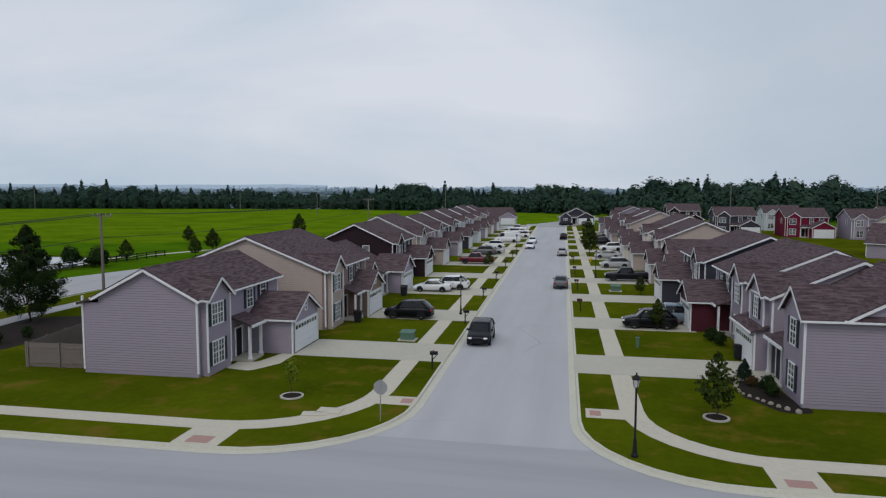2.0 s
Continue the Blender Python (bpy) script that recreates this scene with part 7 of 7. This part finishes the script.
# ---- small things by the corner houses ----
polygon_sheet("pavement_cover_pad", [(-15.5, 53.9), (-14.1, 54.1), (-14.2, 54.8), (-15.6, 54.6)], LAWN_Z + 0.05, M["walk"], "pale concrete utility cover in the lawn", "cover", 0.05)
polygon_sheet("ground_bed_grey_house", rounded([(9.6, 66.4, 0.6), (9.5, 62.2, 1.0), (11.0, 59.4, 0.9), (12.9, 59.6, 0.6), (12.2, 62.5, 0.4), (11.9, 66.4, 0.3)], 4), LAWN_Z + 0.02, M["mulch"], "dark mulch bed edged with pale stones", "mulch bed")
st_ = random.Random(12)
M["boulder"] = rough_mat("tan_field_stone", (0.30, 0.26, 0.22), 0.9, 5, 1, 0.25)
for k in range(15):
    t_ = k / 14
    bm = bmesh.new()
    r0 = st_.uniform(0.09, 0.2)
    bmesh.ops.create_icosphere(bm, subdivisions=2, radius=r0)
    for v_ in bm.verts:
        v_.co *= 1 + st_.uniform(-0.12, 0.12)
    px_ = 9.6 + 2.9 * max(0, t_ - 0.45) ** 1.3 * 1.6 + st_.uniform(-0.12, 0.12)
    o_ = thing("boulder", pose(px_, 66.0 - 6.4 * t_, LAWN_Z + r0 * 0.3, 0, 0, k * 40), "pale rounded stone edging a mulch bed", "stone", "stones round the bed")
    part("stone", bm, M["boulder"], o_)
bm = bmesh.new()
box(bm, 5.48, 5.56, 4.9, 5.2, 6.0, 6.35)
part("gable_vent", bm, M["white"], hb, "small white gable vent")


# ---- vehicles ----
M["tyre"] = rough_mat("black_tyre_rubber", (0.018, 0.018, 0.02), 0.85, 9, 1, 0.2)
M["rim"] = plain_mat("alloy_wheel", (0.45, 0.45, 0.47), 0.3, 0.8)
M["lamp_white"] = plain_mat("headlamp_lens", (0.75, 0.77, 0.8), 0.1)
M["lamp_red"] = plain_mat("tail_lamp_lens", (0.35, 0.01, 0.015), 0.15)
PAINT = {}
for nm, c in (("white", (0.72, 0.73, 0.75)), ("black", (0.006, 0.007, 0.010)), ("dark_blue", (0.012, 0.018, 0.035)), ("silver", (0.38, 0.39, 0.40)), ("red", (0.30, 0.012, 0.03)), ("maroon", (0.12, 0.008, 0.016)), ("blue", (0.02, 0.16, 0.55)),
              ("grey_blue", (0.16, 0.21, 0.26)), ("grey", (0.10, 0.105, 0.115)), ("mauve", (0.16, 0.12, 0.16)), ("navy", (0.03, 0.05, 0.11))):
    PAINT[nm] = plain_mat(nm + "_car_paint", c, 0.25, 0.0, 0.35 if max(c) > 0.1 else 0.16, 0.15 if max(c) > 0.1 else 0.03)
# side outlines from the nose (x = 0) to the tail: length, width, bonnet line, roof points, wheel places
SHAPES = {
    "sedan": (4.75, 1.82, 0.70, 0.95, [(1.15, 0.98), (1.85, 1.42), (3.1, 1.45), (3.95, 1.05)], 1.08, (0.92, 3.72), 0.33),
    "suv": (4.75, 1.90, 0.85, 1.08, [(1.1, 1.12), (1.75, 1.66), (3.9, 1.72), (4.55, 1.2)], 1.15, (0.95, 3.75), 0.37),
    "big_suv": (5.2, 2.0, 0.9, 1.18, [(1.25, 1.2), (1.9, 1.82), (4.6, 1.86), (5.1, 1.3)], 1.25, (1.0, 4.1), 0.40),
    "pickup": (5.8, 2.0, 0.95, 1.2, [(1.45, 1.22), (2.05, 1.84), (3.55, 1.86), (3.9, 1.22)], 1.2, (1.05, 4.6), 0.41),
    "van": (6.0, 2.05, 0.95, 1.25, [(0.75, 1.35), (1.6, 2.35), (5.7, 2.5), (5.95, 2.3)], 2.3, (1.0, 4.6), 0.38),
    "hatch": (4.3, 1.78, 0.75, 0.98, [(0.95, 1.02), (1.6, 1.5), (3.3, 1.54), (4.1, 1.1)], 1.1, (0.85, 3.4), 0.33),
}
CAR_PARTS = {}
WORDS = {"sedan": "saloon car", "suv": "sport utility car", "big_suv": "large sport utility car", "pickup": "pickup truck", "van": "delivery van", "hatch": "hatchback car"}


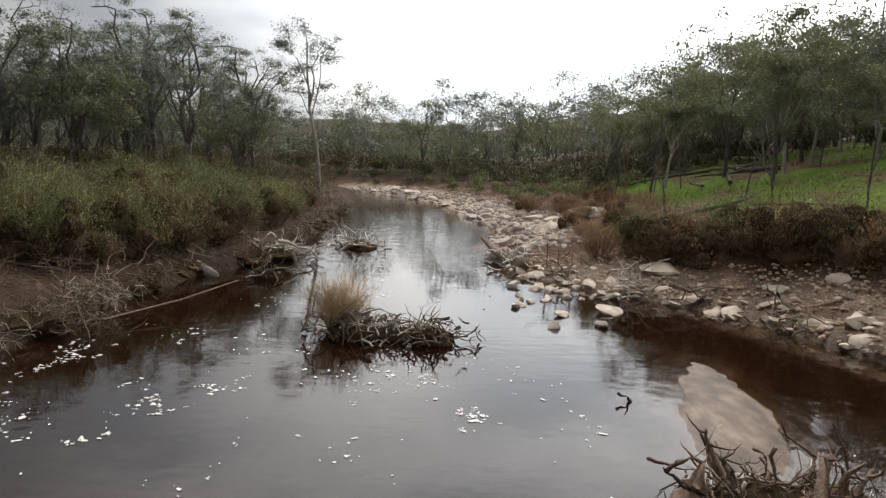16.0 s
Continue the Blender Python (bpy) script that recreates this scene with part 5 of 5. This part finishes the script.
# islet with dry grass, and snags round it
pile(5.5, 88.3, (1.0, 0.55, 0.42), 150, 0.8, 0.022, M_TWIG, "islet of tangled flood litter in the pool", 480, 0.0, "islet")
pile(7.0, 88.2, (0.7, 0.5, 0.4), 110, 0.7, 0.022, M_TWIG, "islet of tangled flood litter in the pool", 481, 0.0, "islet")
straw = shrub("dry_grass", "tuft of pale dry grass growing on the litter islet", 482, M_STRAW, M_STRAW, 1.15, 0.85, 120, 6, (0.20, 0.007), 1.2, 0.12, "islet grass", 0.45)
pile(6.2, 88.35, (0.9, 0.45, 0.34), 110, 0.75, 0.020, M_DRIFT, "islet of tangled flood litter in the pool", 491, 0.0, "islet", True)
straw.matrix_basis = pose(5.0, 88.8, 0.12)
pile(3.4, 101.7, (1.0, 1.1, 0.4), 60, 1.2, 0.035, M_DRIFT, "low grey snag of flood timber in mid-stream", 483, 0.0, "mid-stream snag", True, 40, 0.15)
pile(-0.1, 87.9, (0.6, 0.45, 0.6), 110, 0.8, 0.010, M_TWIG, "dead twiggy brush fallen into the pool", 484, 0.0, "pool brush", False, 0, 0.8)
pole("drift_pole", "thin bleached pole leaning out over the pool", [(0.2, 88.2, 0.15), (1.2, 89.6, 0.3), (2.0, 91.2, 0.5)], (0.022, 0.02, 0.010), M_TWIG)
pole("drift_log", "weathered grey log lying on the shore", [(-3.9, 99.0, 0.9), (-2.4, 97.4, 0.6), (-0.9, 95.0, 0.35), (0.4, 93.9, 0.1)], (0.06, 0.10, 0.13, 0.09), M_DRIFT)
pile(1.8, 94.3, (0.55, 0.4, 0.4), 40, 0.7, 0.035, M_WET, "dark splintered root snag in the pool", 485, 0.0, "pool snag", True, 0, 1.0)
pile(0.9, 97.8, (1.3, 0.7, 0.5), 90, 1.4, 0.035, M_DRIFT, "grey driftwood heap reaching into the river", 486, 0.05, "shore heap", True, 15, 0.3)
pole("drift_log", "grey log with root end in the shallows", [(8.5, 102.0, 0.55), (9.0, 99.6, 0.3), (9.7, 96.9, 0.15)], (0.08, 0.16, 0.22), M_TWIG)
pile(9.6, 97.8, (0.6, 0.9, 0.4), 40, 0.9, 0.04, M_DRIFT, "broken roots round a grey log", 487, 0.0, "shore heap", True, 0, 0.5)
dead_branch("pale weathered log with one end in the pool", [(13.95, 78.35, 0.02), (14.4, 77.95, 0.2), (14.9, 77.6, 0.38), (15.7, 77.1, 0.72)], 0.06, 0.12, M_DRIFT, 2, 9)
pile(15.2, 77.4, (0.8, 0.6, 0.35), 50, 0.9, 0.025, M_TWIG, "broken branches round a pale log", 488, 0.15, "log litter")
pile(10.8, 75.6, (0.16, 0.14, 0.3), 9, 0.42, 0.014, M_DRIFT, "small bleached root snag in the pool", 489, 0.0, "pool snag", False, 0, 1.4)
pile(12.4, 76.2, (0.9, 0.4, 0.2), 60, 0.5, 0.011, M_WET, "low dark twigs just above the water", 490, 0.0, "pool snag", False, 0, 0.6)

# ---- foam ----
rf = np.random.default_rng(37)
FOAM = [
    ([(-5.3, 19.2), (-4.7, 21.4), (-3.6, 23.2), (-2.6, 25.7), (-2.7, 29.3), (-3.1, 36.7), (-2.5, 47.2)], 280, 0.30, 0.17),
    ([(-2.7, 18.7), (-1.5, 19.8), (-1.3, 21.2), (-1.2, 24.9), (-2.0, 27.2), (-2.4, 32.2), (-4.2, 39.4), (-4.4, 51.2)], 380, 0.5, 0.17),
    ([(-7.9, 11.6), (-6.4, 12.1), (-5.0, 13.8), (-3.6, 14.7), (-1.7, 16.3), (-2.7, 19.6), (-4.8, 17.8)], 170, 0.45, 0.20),
    ([(-7.0, 15.1), (-6.0, 18.6), (-4.1, 21.8), (-1.7, 26.3)], 120, 0.10, 0.20),
    ([(-6.3, 48.0), (-3.7, 62.6)], 80, 0.3, 0.2),
    ([(-3.7, 41.6), (-4.7, 42.6), (-5.3, 45.8), (-4.7, 48.7), (-5.0, 53.2), (-3.4, 55.2), (-1.2, 58.9), (-0.7, 62.1)], 420, 0.62, 0.12),
    ([(-3.8, 54.5), (-2.9, 56.2), (-1.3, 56.3), (-0.6, 57.5)], 150, 0.10, 0.15),
    ([(-1.5, 60.1), (-0.1, 61.0), (1.2, 60.6), (1.8, 58.4)], 90, 0.12, 0.12),
    ([(9.3, 77.0), (8.2, 75.0), (7.2, 73.2), (6.7, 70.8), (6.3, 69.3), (6.1, 68.2), (5.9, 66.6)], 460, 0.5, 0.14),
    ([(7.6, 74.0), (8.6, 73.6), (8.4, 71.9)], 90, 0.4, 0.13),
    ([(5.6, 69.2), (5.3, 71.2), (4.4, 73.0)], 90, 0.5, 0.10),
    ([(5.7, 74.3), (2.8, 76.3), (5.0, 80.9)], 110, 1.1, 0.11),
    ([(4.8, 82.3), (3.6, 83.7), (1.0, 85.3), (1.9, 86.2), (3.4, 87.0)], 150, 0.8, 0.13),
    ([(8.2, 82.7), (8.3, 83.9), (7.0, 86.5)], 60, 0.5, 0.10),
    ([(3.7, 92.3), (6, 95)], 40, 0.8, 0.12),
    ([(1, 10), (0, 22), (0, 40), (2, 55), (4, 68)], 130, 1.6, 0.06),
    ([(4.5, 60), (8, 80)], 110, 2.2, 0.07),
    ([(5, 24), (4.6, 26), (5, 22)], 60, 0.7, 0.06),
]
fv, ff = [], []


def fleck(x, y, long, wide, w):
    """One irregular flat patch of bubbles."""
    k, z = len(fv), 0.006 + 0.005 * rf.random()
    for j in range(10):
        th = j * math.pi / 5
        q = rf.uniform(0.3, 1.5)
        px, py = long * q * math.cos(th), wide * q * math.sin(th)
        fv.append((x + px * math.cos(w) - py * math.sin(w), y + px * math.sin(w) + py * math.cos(w), z))
    ff.extend([(k, k + 1, k + 2, k + 3), (k, k + 3, k + 4, k + 9), (k + 4, k + 5, k + 8, k + 9), (k + 5, k + 6, k + 7, k + 8)])


for line, count, spread, size in FOAM:
    pts = np.array(line, float)
    seg = np.r_[0, np.cumsum(np.hypot(*np.diff(pts, axis=0).T))]
    still = line[0][1] > 66
    for i in range(count * (30 if still else 44)):
        at = rf.uniform(0, seg[-1])
        cx = np.interp(at, seg, pts[:, 0]) + rf.normal(0, spread * 1.3 + 0.08)
        cy = np.interp(at, seg, pts[:, 1]) + rf.normal(0, spread * 1.3 + 0.08)
        if not (left_x(cy) + 0.35 < cx < right_x(cy) - 0.35):
            continue
        # bubbles gather in ragged rafts with open lanes between
        patch = noise.noise((cx * 0.9, cy * 0.6, 40.0)) + 0.75 * noise.noise((cx * 2.6, cy * 2.2, 11.0)) + 0.55 * noise.noise((cx * 7.0, cy * 7.0, 23.0))
        thread = abs(noise.noise((cx * 1.7, cy * 1.0, 5.0)))
        if patch < (0.30 if still else 0.25) + 1.6 * thread - 0.45 * rf.random() ** 6:
            continue
        ahead = np.array([np.interp(at + 0.4, seg, pts[:, c]) - np.interp(at - 0.4, seg, pts[:, c]) for c in (0, 1)])
        r = (0.009 + 0.026 * rf.random() ** 2) * (1.2 if still else 1.0) * (0.6 + 2.0 * size) * (0.7 + 0.9 * max(0.0, patch))
        fleck(cx, cy, r * 1.35, r * rf.uniform(0.5, 0.9), math.atan2(ahead[1], ahead[0]) + rf.normal(0, 0.8))
tagged(new("river_foam", quad_mesh("river_foam", fv, ff, M_FOAM)), "white foam flecks and streaks drifting on the river", "foam", kind="stuff")

# ---- grass on the slope ----
gg = Geo()
rng = np.random.default_rng(41)
tx, ty = rng.uniform(14, 46, 30000), rng.uniform(50, 128, 30000)
keep = (tx > hill_foot(ty) + 3.5) & (tx < hill_foot(ty) + 20)
tx, ty = tx[keep], ty[keep]
c_ = np.stack([tx, ty, land(tx, ty) - 0.03], 1)
gg.leaves(rng, c_, rng.normal(size=(len(c_), 3)) * 0.5 + np.array((0, 0, 1.0)), 0.15, 0.035, c_ - np.array((0, 0, 1.0)))
tagged(new("slope_grass", gg.mesh("slope_grass", M_GRASS)), "fresh green grass on the slope", "grass", kind="stuff")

Stated goal ▸ Extract every line containing the string "finishes" from the material.

Written response ▸
Continue the Blender Python (bpy) script that recreates this scene with part 7 of 7. This part finishes the script.
Continue the Blender Python (bpy) script that recreates this scene with part 5 of 5. This part finishes the script.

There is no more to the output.